Fraktionsvorsitzender Peter-Christian Schröder von der FWG versuchte, einen Grund für das Stadtentwicklungskonzept zu liefern. "Die bisherigen Konzepte sind zwar schön, aber keines der drei hat bisher nach Grundlagen geforscht, auf denen wir stehen, zum Beispiel demografisch.“ Die direkte Antwort darauf kam von Steffen Wieland aus der UWG-Fraktion. Er erinnerte daran, dass auf den ersten 30 Seiten des ISEK Kierspe-Dorf genau diese Analyse steht. Der Beschluss zu dem Antrag fiel entsprechend eindeutig aus: Vier "Ja" Stimmen kamen von den vier Mitgliedern der FWG, alle anderen Abgeordneten votieren mit "Nein".

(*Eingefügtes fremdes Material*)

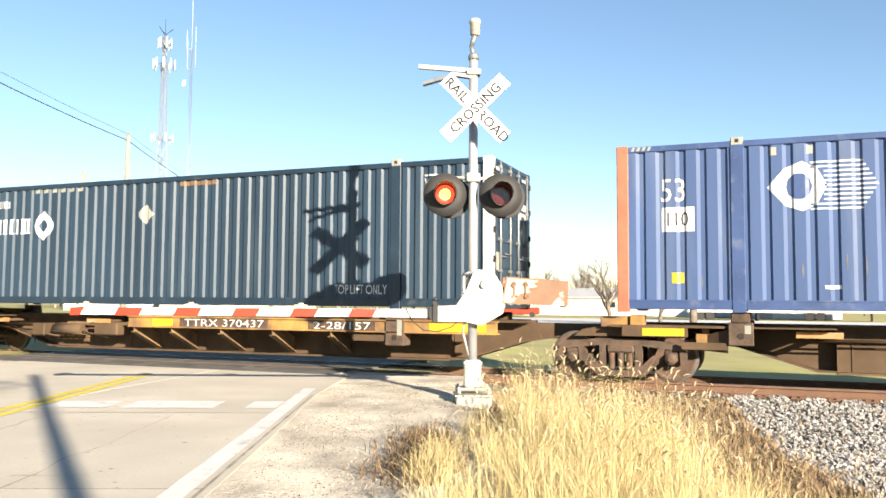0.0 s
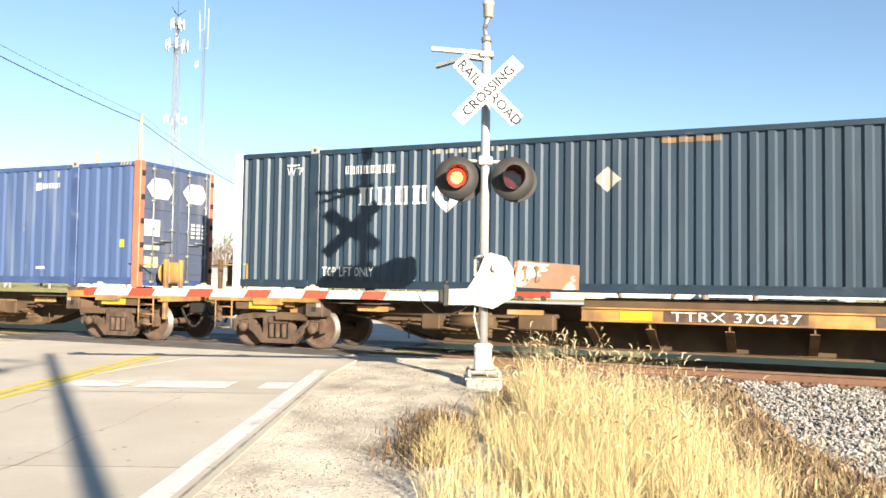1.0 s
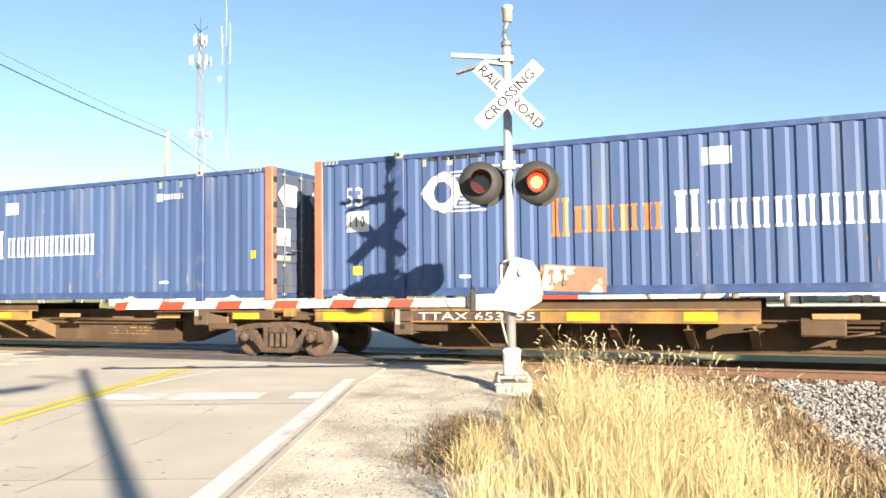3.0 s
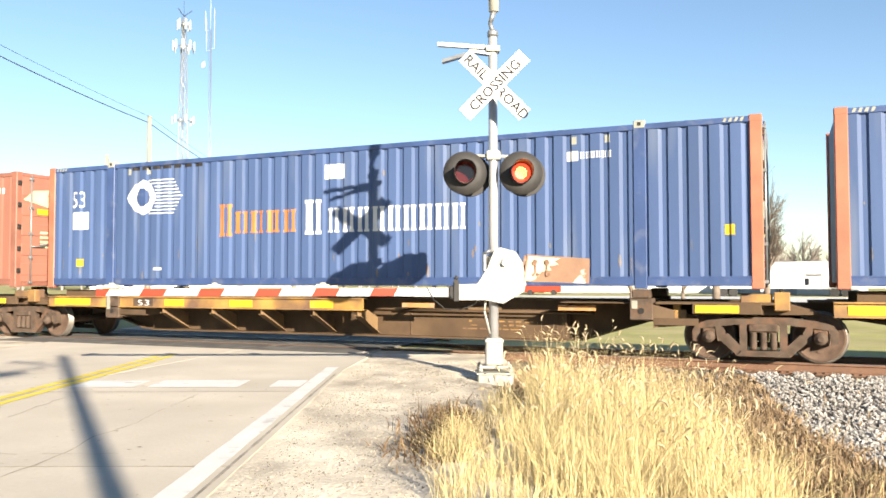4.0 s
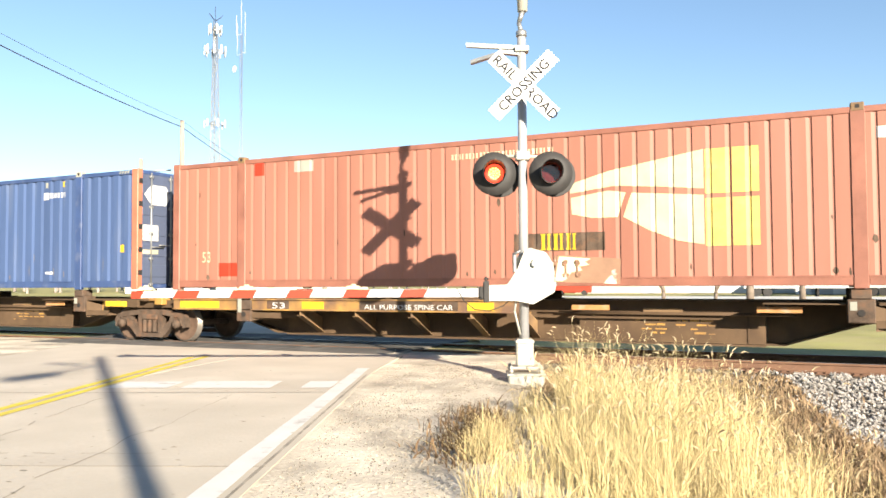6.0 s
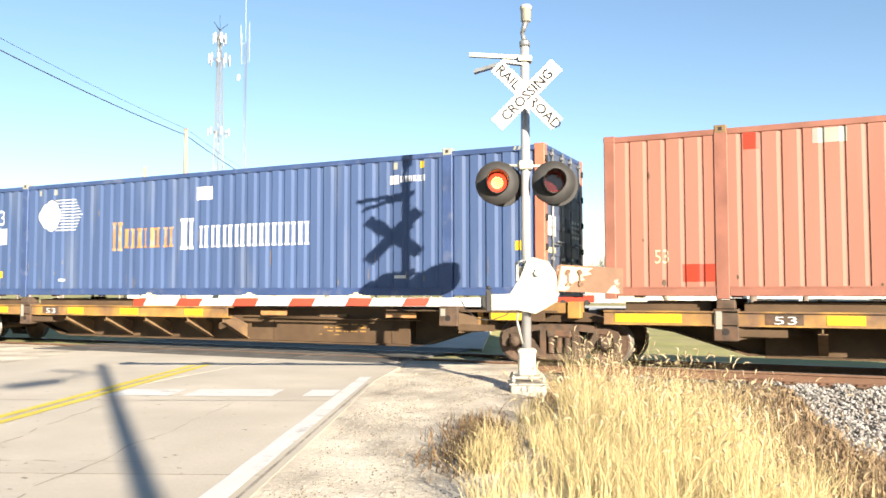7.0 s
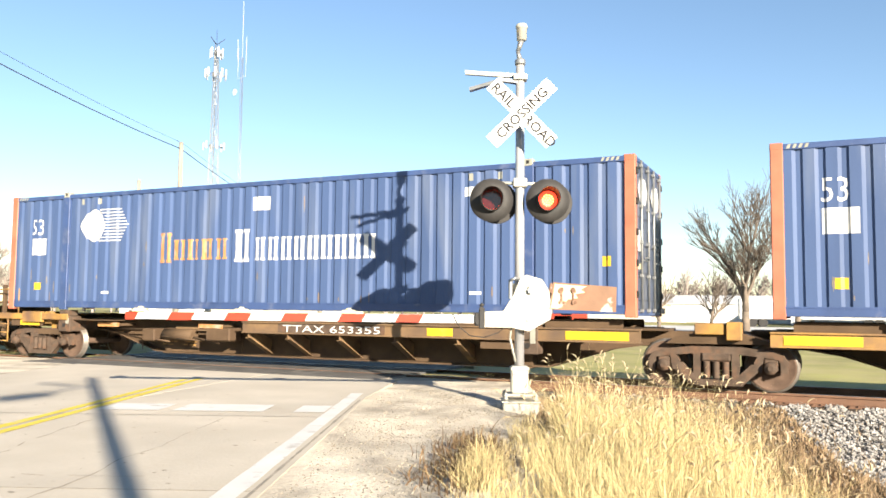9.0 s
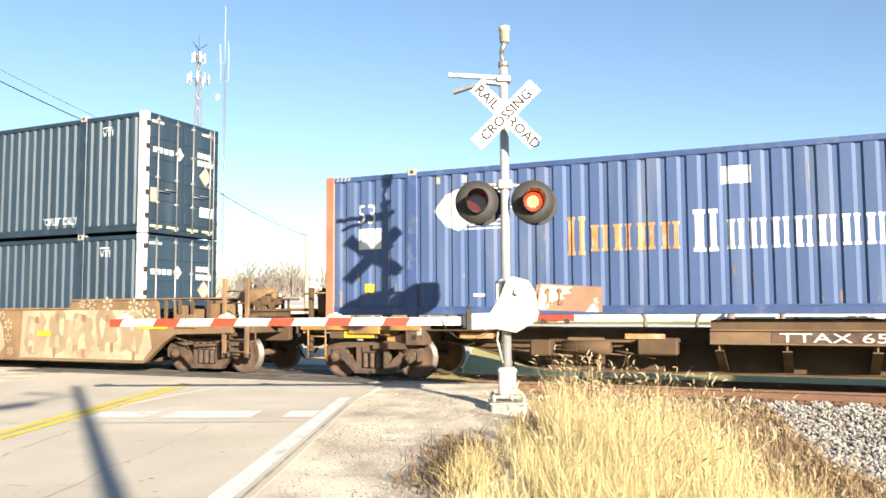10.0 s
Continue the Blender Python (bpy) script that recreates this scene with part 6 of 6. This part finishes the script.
while len(short) < 7000:
    x, y = rnd.uniform(-3.0, 4.0), rnd.uniform(3.6, 8.6)
    u = RN.x * x + RN.y * y
    if u < 0.4 + 0.3 * noise.noise((x * 2, y * 2, 6)) or rnd.random() > 0.55 + 0.6 * noise.noise((x * 1.6, y * 1.6, 14)):
        continue
    short.append((x, y, ground_z(x, y), rnd.uniform(0.06, 0.26), rnd.uniform(0.004, 0.01)))
blades("short_dry_grass", short, STRAW, "short matted dry grass at the foot of the bank", "grass", 24, 0.9, 3)
dark = []
for _ in range(1300):
    t, q = rnd.random(), rnd.gauss(0, 0.19)
    x, y = -2.5 - 0.72 * t + q, 5.8 + 2.1 * t + rnd.gauss(0, 0.25)
    dark.append((x, y, ground_z(x, y), rnd.uniform(0.03, 0.2), rnd.uniform(0.008, 0.022)))
blades("dead_leaves", dark, DKWEED, "dark brown dead leafy weeds at the gravel's edge", "weeds", 25, 1.0, 3)


# ---------------------------------------------------------------- distance
def bare_tree(seed, height, spread, levels=5, thin=0.06, bark=None):
    rnd_ = random.Random(seed)
    bm = bmesh.new()
    trunk = bmesh.new()

    def grow(p, d, ln, r, lv):
        bend = Vector((rnd_.uniform(-0.15, 0.15), rnd_.uniform(-0.15, 0.15), 0.05))
        q = p + d * ln * 0.5
        d2 = (d + bend).normalized()
        e = q + d2 * ln * 0.5
        tgt = trunk if lv == 0 else bm
        tube(tgt, p, q, r, r * 0.85, 7 if lv == 0 else 4 if lv < 3 else 3, lv == 0)
        tube(tgt, q, e, r * 0.85, r * 0.68, 7 if lv == 0 else 4 if lv < 3 else 3, lv == 0)
        if lv >= levels:
            return
        n = rnd_.choice((4, 5)) if lv > 0 else 6
        for k in range(n):
            a = 2 * math.pi * (k + rnd_.random() * 0.7) / n
            side = Vector((math.cos(a), math.sin(a), 0))
            tilt = (0.15 if k == 0 else rnd_.uniform(0.45, 1.05)) * spread
            nd_ = (d2 + side * tilt + Vector((0, 0, 0.1))).normalized()
            st = e if k < 2 else p.lerp(e, rnd_.uniform(0.35 if lv else 0.55, 0.98))
            grow(st, nd_, ln * (rnd_.uniform(0.72, 0.85) if k == 0 else rnd_.uniform(0.45, 0.78)), max(thin, r * rnd_.uniform(0.45, 0.62)), lv + 1)
    grow(Vector((0, 0, 0)), Vector((0, 0, 1)), height * 0.26, height * 0.022, 0)
    return mesh_of(trunk, "trunk", bark or BARK), mesh_of(bm, "crown", bark or BARK)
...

Weitere Beschlüsse des Rates sind unter anderem, dass im kommenden Schuljahr sämtliche Kiersper Schüler, die einen Anspruch auf ein Schülerticket für den ÖPNV haben, stattdessen ein Deutschlandticket bekommen. Alle Schüler, die keinen Anspruch auf eine Beförderung zur Schule haben, bekommen hingegen eine Förderung von 20 Euro pro Monat, bis ein Höchstbetrag von 10.000 Euro aufgebraucht ist.
Die nächste Ratssitzung findet erst nach der Kommunalwahl am 14. September statt, der Rat wird bis dahin also neu zusammengesetzt. Oliver Busch (SPD) lobte zum Ende der Ratssitzung die gute und konstruktive Zusammenarbeit aller Fraktionen in Kierspe. Für seine Beschreibung: "Ich bin ja nun unverdächtig, irgendwo Harmoniesauce drüber zu schmieren, wo es keine Harmonie gibt", erntete er deutliche Lacher, nicht nur aus den eigenen Reihen. Danach wurde er wieder ernst und dankte seinen Ratskollegen: "Dafür möchte ich an dieser Stelle danke sagen, das fand ich für diese Ratsperiode prägend."